WHAT YOU WILL DO -
Reproduce nothing but the lines from the start of the material through the line that includes "green and yellowing", both ends included, and omit every picture.

=== GIVEN DATA ===

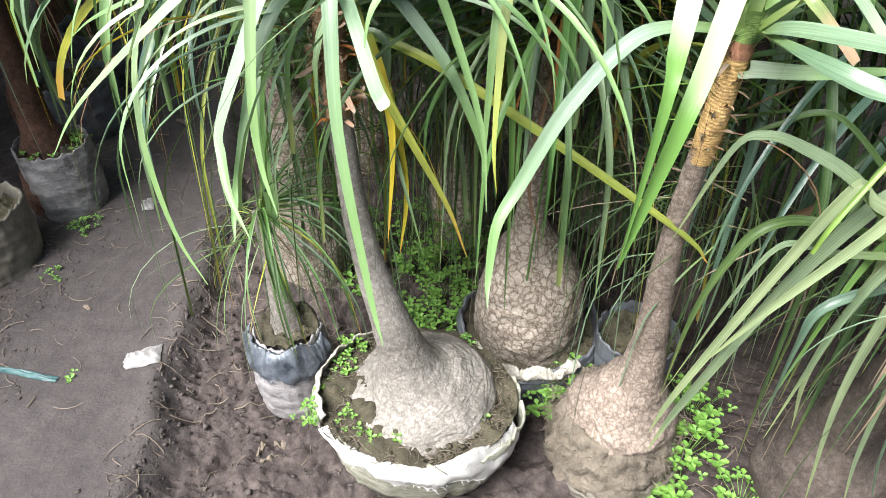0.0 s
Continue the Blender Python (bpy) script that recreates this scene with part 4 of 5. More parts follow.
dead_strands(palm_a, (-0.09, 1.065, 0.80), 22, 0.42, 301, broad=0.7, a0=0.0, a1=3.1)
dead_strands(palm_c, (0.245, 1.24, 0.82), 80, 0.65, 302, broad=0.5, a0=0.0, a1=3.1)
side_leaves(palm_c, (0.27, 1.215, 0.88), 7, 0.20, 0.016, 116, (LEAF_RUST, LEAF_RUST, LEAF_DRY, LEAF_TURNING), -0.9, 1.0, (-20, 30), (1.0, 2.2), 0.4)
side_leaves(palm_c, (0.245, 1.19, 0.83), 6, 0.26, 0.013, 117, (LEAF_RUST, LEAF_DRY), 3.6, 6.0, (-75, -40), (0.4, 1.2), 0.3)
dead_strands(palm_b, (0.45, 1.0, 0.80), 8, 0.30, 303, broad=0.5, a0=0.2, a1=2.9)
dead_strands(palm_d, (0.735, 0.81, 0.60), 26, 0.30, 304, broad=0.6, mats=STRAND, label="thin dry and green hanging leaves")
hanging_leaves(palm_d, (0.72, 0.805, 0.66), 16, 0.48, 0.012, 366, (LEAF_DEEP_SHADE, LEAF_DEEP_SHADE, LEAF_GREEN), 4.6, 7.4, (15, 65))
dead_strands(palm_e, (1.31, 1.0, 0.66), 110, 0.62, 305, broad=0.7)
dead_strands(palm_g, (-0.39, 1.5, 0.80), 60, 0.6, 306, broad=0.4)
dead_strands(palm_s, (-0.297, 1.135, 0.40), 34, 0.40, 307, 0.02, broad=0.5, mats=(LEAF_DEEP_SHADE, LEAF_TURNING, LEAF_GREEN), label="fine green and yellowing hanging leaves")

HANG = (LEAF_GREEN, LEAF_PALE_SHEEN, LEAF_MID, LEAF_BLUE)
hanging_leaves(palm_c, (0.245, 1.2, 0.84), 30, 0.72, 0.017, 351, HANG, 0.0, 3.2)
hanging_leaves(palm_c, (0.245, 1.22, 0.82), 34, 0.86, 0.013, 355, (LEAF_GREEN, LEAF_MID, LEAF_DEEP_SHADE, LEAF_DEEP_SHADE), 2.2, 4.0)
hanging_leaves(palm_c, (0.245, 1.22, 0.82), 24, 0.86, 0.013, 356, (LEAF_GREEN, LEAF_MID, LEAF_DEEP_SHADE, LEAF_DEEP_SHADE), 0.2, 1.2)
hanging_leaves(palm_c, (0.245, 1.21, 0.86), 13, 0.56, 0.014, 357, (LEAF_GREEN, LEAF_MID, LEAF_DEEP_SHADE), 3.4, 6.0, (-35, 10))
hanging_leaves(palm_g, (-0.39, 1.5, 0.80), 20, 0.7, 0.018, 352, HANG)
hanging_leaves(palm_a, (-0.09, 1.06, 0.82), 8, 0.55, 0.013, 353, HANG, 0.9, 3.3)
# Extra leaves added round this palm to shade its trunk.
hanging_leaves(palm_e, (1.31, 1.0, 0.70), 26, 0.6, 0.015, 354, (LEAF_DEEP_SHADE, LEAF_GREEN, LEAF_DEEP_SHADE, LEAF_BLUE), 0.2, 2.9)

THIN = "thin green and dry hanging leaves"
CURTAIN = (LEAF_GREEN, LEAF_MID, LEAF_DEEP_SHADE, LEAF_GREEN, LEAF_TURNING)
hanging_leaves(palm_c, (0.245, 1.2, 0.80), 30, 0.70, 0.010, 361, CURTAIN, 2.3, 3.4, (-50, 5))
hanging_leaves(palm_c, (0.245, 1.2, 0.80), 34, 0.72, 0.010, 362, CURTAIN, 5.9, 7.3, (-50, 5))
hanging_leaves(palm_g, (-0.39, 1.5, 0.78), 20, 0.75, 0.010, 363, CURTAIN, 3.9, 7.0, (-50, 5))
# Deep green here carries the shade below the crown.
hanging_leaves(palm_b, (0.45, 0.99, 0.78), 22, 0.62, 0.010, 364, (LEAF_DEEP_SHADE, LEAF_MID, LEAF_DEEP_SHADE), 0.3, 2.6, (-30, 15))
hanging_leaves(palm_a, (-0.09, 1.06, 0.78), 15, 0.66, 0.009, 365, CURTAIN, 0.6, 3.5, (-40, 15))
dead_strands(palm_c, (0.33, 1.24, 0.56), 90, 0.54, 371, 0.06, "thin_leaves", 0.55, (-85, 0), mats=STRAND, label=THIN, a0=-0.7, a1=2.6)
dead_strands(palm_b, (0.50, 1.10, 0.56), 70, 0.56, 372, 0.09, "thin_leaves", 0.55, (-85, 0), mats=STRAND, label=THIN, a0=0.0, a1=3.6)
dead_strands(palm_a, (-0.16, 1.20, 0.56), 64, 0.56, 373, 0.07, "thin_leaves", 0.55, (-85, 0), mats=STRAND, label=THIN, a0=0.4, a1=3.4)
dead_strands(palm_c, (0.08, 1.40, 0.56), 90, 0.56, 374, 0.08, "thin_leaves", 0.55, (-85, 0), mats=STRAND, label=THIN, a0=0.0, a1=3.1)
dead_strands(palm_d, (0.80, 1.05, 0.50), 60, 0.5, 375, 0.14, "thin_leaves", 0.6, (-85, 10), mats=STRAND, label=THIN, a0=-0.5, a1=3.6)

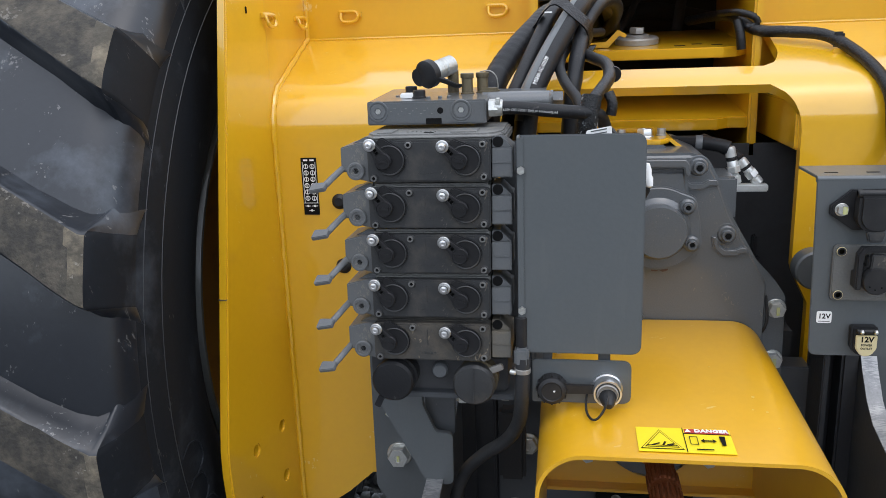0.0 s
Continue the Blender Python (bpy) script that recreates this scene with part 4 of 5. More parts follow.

===

ANSWER FOR THE TASK -
0.0 s
Continue the Blender Python (bpy) script that recreates this scene with part 4 of 5. More parts follow.
dead_strands(palm_a, (-0.09, 1.065, 0.80), 22, 0.42, 301, broad=0.7, a0=0.0, a1=3.1)
dead_strands(palm_c, (0.245, 1.24, 0.82), 80, 0.65, 302, broad=0.5, a0=0.0, a1=3.1)
side_leaves(palm_c, (0.27, 1.215, 0.88), 7, 0.20, 0.016, 116, (LEAF_RUST, LEAF_RUST, LEAF_DRY, LEAF_TURNING), -0.9, 1.0, (-20, 30), (1.0, 2.2), 0.4)
side_leaves(palm_c, (0.245, 1.19, 0.83), 6, 0.26, 0.013, 117, (LEAF_RUST, LEAF_DRY), 3.6, 6.0, (-75, -40), (0.4, 1.2), 0.3)
dead_strands(palm_b, (0.45, 1.0, 0.80), 8, 0.30, 303, broad=0.5, a0=0.2, a1=2.9)
dead_strands(palm_d, (0.735, 0.81, 0.60), 26, 0.30, 304, broad=0.6, mats=STRAND, label="thin dry and green hanging leaves")
hanging_leaves(palm_d, (0.72, 0.805, 0.66), 16, 0.48, 0.012, 366, (LEAF_DEEP_SHADE, LEAF_DEEP_SHADE, LEAF_GREEN), 4.6, 7.4, (15, 65))
dead_strands(palm_e, (1.31, 1.0, 0.66), 110, 0.62, 305, broad=0.7)
dead_strands(palm_g, (-0.39, 1.5, 0.80), 60, 0.6, 306, broad=0.4)
dead_strands(palm_s, (-0.297, 1.135, 0.40), 34, 0.40, 307, 0.02, broad=0.5, mats=(LEAF_DEEP_SHADE, LEAF_TURNING, LEAF_GREEN), label="fine green and yellowing hanging leaves")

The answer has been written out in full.